* [RAW DATA]:
┌──
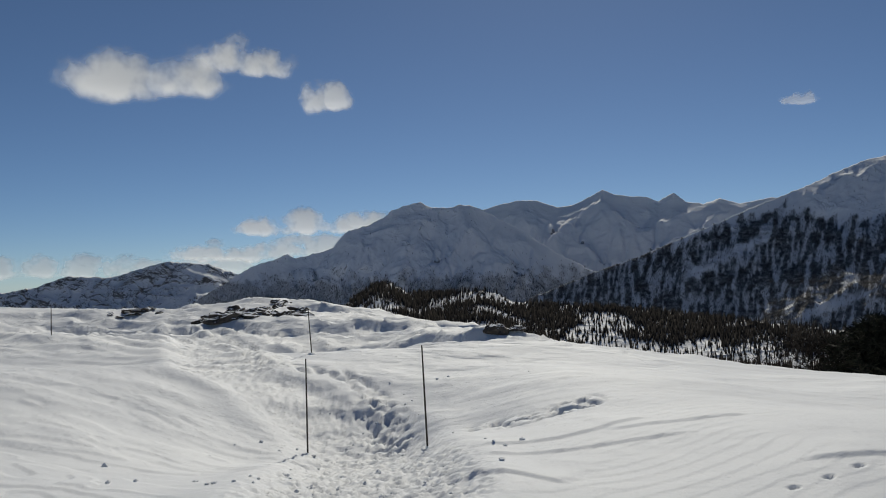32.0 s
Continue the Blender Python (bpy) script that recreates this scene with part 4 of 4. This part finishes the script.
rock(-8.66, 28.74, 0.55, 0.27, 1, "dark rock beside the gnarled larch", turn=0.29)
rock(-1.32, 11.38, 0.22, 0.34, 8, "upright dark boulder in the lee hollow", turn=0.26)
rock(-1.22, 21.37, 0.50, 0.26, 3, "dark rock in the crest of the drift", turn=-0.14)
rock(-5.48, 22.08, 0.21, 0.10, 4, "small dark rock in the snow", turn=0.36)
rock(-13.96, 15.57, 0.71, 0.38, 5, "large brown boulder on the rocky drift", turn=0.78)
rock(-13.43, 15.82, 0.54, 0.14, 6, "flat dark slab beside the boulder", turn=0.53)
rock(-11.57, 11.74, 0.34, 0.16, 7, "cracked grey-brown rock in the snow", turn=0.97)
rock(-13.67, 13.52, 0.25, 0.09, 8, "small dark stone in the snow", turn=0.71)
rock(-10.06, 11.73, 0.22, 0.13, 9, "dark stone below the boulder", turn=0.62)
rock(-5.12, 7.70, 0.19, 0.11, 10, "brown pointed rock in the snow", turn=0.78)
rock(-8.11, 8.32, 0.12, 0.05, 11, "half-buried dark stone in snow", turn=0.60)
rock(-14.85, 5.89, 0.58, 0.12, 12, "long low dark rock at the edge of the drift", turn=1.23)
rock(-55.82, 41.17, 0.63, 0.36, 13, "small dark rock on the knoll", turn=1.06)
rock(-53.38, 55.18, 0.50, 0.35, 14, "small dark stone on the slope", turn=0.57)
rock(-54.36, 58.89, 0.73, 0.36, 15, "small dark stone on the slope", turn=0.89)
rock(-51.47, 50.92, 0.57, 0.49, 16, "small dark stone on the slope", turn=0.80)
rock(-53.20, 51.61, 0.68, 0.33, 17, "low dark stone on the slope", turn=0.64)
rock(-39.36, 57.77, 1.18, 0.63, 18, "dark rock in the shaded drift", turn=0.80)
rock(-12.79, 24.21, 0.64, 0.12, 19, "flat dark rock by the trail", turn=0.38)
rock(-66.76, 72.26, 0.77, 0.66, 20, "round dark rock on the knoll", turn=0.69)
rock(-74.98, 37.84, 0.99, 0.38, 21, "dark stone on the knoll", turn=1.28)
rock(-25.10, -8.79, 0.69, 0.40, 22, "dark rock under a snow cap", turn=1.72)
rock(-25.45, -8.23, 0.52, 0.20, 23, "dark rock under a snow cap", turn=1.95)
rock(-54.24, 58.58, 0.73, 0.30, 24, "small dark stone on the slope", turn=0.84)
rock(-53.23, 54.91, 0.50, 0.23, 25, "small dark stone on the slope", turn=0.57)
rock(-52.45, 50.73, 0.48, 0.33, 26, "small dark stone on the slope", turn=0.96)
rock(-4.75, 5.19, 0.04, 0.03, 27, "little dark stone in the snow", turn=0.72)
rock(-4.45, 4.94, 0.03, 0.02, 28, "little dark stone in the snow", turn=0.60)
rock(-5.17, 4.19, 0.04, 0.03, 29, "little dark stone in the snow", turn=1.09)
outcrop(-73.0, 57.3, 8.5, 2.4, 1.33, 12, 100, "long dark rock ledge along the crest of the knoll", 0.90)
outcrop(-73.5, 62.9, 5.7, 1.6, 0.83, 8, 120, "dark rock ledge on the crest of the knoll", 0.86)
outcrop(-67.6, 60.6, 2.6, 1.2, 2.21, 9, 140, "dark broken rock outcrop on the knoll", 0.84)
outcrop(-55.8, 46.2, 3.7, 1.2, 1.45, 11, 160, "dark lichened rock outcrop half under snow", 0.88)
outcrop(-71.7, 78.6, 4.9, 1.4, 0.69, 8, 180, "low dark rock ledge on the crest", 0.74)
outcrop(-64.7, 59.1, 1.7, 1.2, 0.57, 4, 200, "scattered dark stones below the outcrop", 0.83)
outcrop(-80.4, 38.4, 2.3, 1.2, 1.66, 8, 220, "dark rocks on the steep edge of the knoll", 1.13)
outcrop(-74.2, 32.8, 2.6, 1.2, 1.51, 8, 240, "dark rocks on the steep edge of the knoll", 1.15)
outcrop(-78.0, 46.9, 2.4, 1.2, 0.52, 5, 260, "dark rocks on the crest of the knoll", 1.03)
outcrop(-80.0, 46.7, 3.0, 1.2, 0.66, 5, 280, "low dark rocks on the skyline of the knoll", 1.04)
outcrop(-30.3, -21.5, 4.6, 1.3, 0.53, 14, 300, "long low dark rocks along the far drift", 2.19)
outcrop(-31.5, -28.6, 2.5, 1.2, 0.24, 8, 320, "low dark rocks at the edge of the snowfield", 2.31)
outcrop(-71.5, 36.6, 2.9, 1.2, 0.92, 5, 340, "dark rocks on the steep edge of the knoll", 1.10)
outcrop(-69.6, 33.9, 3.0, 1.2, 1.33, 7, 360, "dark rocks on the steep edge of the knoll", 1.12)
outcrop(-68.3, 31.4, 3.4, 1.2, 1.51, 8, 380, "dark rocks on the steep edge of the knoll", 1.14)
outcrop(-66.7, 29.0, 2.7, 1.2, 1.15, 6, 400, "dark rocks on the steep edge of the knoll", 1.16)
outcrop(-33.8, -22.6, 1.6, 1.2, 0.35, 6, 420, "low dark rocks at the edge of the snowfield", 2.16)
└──
* [YOUR INSTRUCTIONS]:
Your copy of the data above should match it exactly, except that pictures are left out.

* [THE RESULT]:
32.0 s
Continue the Blender Python (bpy) script that recreates this scene with part 4 of 4. This part finishes the script.
rock(-8.66, 28.74, 0.55, 0.27, 1, "dark rock beside the gnarled larch", turn=0.29)
rock(-1.32, 11.38, 0.22, 0.34, 8, "upright dark boulder in the lee hollow", turn=0.26)
rock(-1.22, 21.37, 0.50, 0.26, 3, "dark rock in the crest of the drift", turn=-0.14)
rock(-5.48, 22.08, 0.21, 0.10, 4, "small dark rock in the snow", turn=0.36)
rock(-13.96, 15.57, 0.71, 0.38, 5, "large brown boulder on the rocky drift", turn=0.78)
rock(-13.43, 15.82, 0.54, 0.14, 6, "flat dark slab beside the boulder", turn=0.53)
rock(-11.57, 11.74, 0.34, 0.16, 7, "cracked grey-brown rock in the snow", turn=0.97)
rock(-13.67, 13.52, 0.25, 0.09, 8, "small dark stone in the snow", turn=0.71)
rock(-10.06, 11.73, 0.22, 0.13, 9, "dark stone below the boulder", turn=0.62)
rock(-5.12, 7.70, 0.19, 0.11, 10, "brown pointed rock in the snow", turn=0.78)
rock(-8.11, 8.32, 0.12, 0.05, 11, "half-buried dark stone in snow", turn=0.60)
rock(-14.85, 5.89, 0.58, 0.12, 12, "long low dark rock at the edge of the drift", turn=1.23)
rock(-55.82, 41.17, 0.63, 0.36, 13, "small dark rock on the knoll", turn=1.06)
rock(-53.38, 55.18, 0.50, 0.35, 14, "small dark stone on the slope", turn=0.57)
rock(-54.36, 58.89, 0.73, 0.36, 15, "small dark stone on the slope", turn=0.89)
rock(-51.47, 50.92, 0.57, 0.49, 16, "small dark stone on the slope", turn=0.80)
rock(-53.20, 51.61, 0.68, 0.33, 17, "low dark stone on the slope", turn=0.64)
rock(-39.36, 57.77, 1.18, 0.63, 18, "dark rock in the shaded drift", turn=0.80)
rock(-12.79, 24.21, 0.64, 0.12, 19, "flat dark rock by the trail", turn=0.38)
rock(-66.76, 72.26, 0.77, 0.66, 20, "round dark rock on the knoll", turn=0.69)
rock(-74.98, 37.84, 0.99, 0.38, 21, "dark stone on the knoll", turn=1.28)
rock(-25.10, -8.79, 0.69, 0.40, 22, "dark rock under a snow cap", turn=1.72)
rock(-25.45, -8.23, 0.52, 0.20, 23, "dark rock under a snow cap", turn=1.95)
rock(-54.24, 58.58, 0.73, 0.30, 24, "small dark stone on the slope", turn=0.84)
rock(-53.23, 54.91, 0.50, 0.23, 25, "small dark stone on the slope", turn=0.57)
rock(-52.45, 50.73, 0.48, 0.33, 26, "small dark stone on the slope", turn=0.96)
rock(-4.75, 5.19, 0.04, 0.03, 27, "little dark stone in the snow", turn=0.72)
rock(-4.45, 4.94, 0.03, 0.02, 28, "little dark stone in the snow", turn=0.60)
rock(-5.17, 4.19, 0.04, 0.03, 29, "little dark stone in the snow", turn=1.09)
outcrop(-73.0, 57.3, 8.5, 2.4, 1.33, 12, 100, "long dark rock ledge along the crest of the knoll", 0.90)
outcrop(-73.5, 62.9, 5.7, 1.6, 0.83, 8, 120, "dark rock ledge on the crest of the knoll", 0.86)
outcrop(-67.6, 60.6, 2.6, 1.2, 2.21, 9, 140, "dark broken rock outcrop on the knoll", 0.84)
outcrop(-55.8, 46.2, 3.7, 1.2, 1.45, 11, 160, "dark lichened rock outcrop half under snow", 0.88)
outcrop(-71.7, 78.6, 4.9, 1.4, 0.69, 8, 180, "low dark rock ledge on the crest", 0.74)
outcrop(-64.7, 59.1, 1.7, 1.2, 0.57, 4, 200, "scattered dark stones below the outcrop", 0.83)
outcrop(-80.4, 38.4, 2.3, 1.2, 1.66, 8, 220, "dark rocks on the steep edge of the knoll", 1.13)
outcrop(-74.2, 32.8, 2.6, 1.2, 1.51, 8, 240, "dark rocks on the steep edge of the knoll", 1.15)
outcrop(-78.0, 46.9, 2.4, 1.2, 0.52, 5, 260, "dark rocks on the crest of the knoll", 1.03)
outcrop(-80.0, 46.7, 3.0, 1.2, 0.66, 5, 280, "low dark rocks on the skyline of the knoll", 1.04)
outcrop(-30.3, -21.5, 4.6, 1.3, 0.53, 14, 300, "long low dark rocks along the far drift", 2.19)
outcrop(-31.5, -28.6, 2.5, 1.2, 0.24, 8, 320, "low dark rocks at the edge of the snowfield", 2.31)
outcrop(-71.5, 36.6, 2.9, 1.2, 0.92, 5, 340, "dark rocks on the steep edge of the knoll", 1.10)
outcrop(-69.6, 33.9, 3.0, 1.2, 1.33, 7, 360, "dark rocks on the steep edge of the knoll", 1.12)
outcrop(-68.3, 31.4, 3.4, 1.2, 1.51, 8, 380, "dark rocks on the steep edge of the knoll", 1.14)
outcrop(-66.7, 29.0, 2.7, 1.2, 1.15, 6, 400, "dark rocks on the steep edge of the knoll", 1.16)
outcrop(-33.8, -22.6, 1.6, 1.2, 0.35, 6, 420, "low dark rocks at the edge of the snowfield", 2.16)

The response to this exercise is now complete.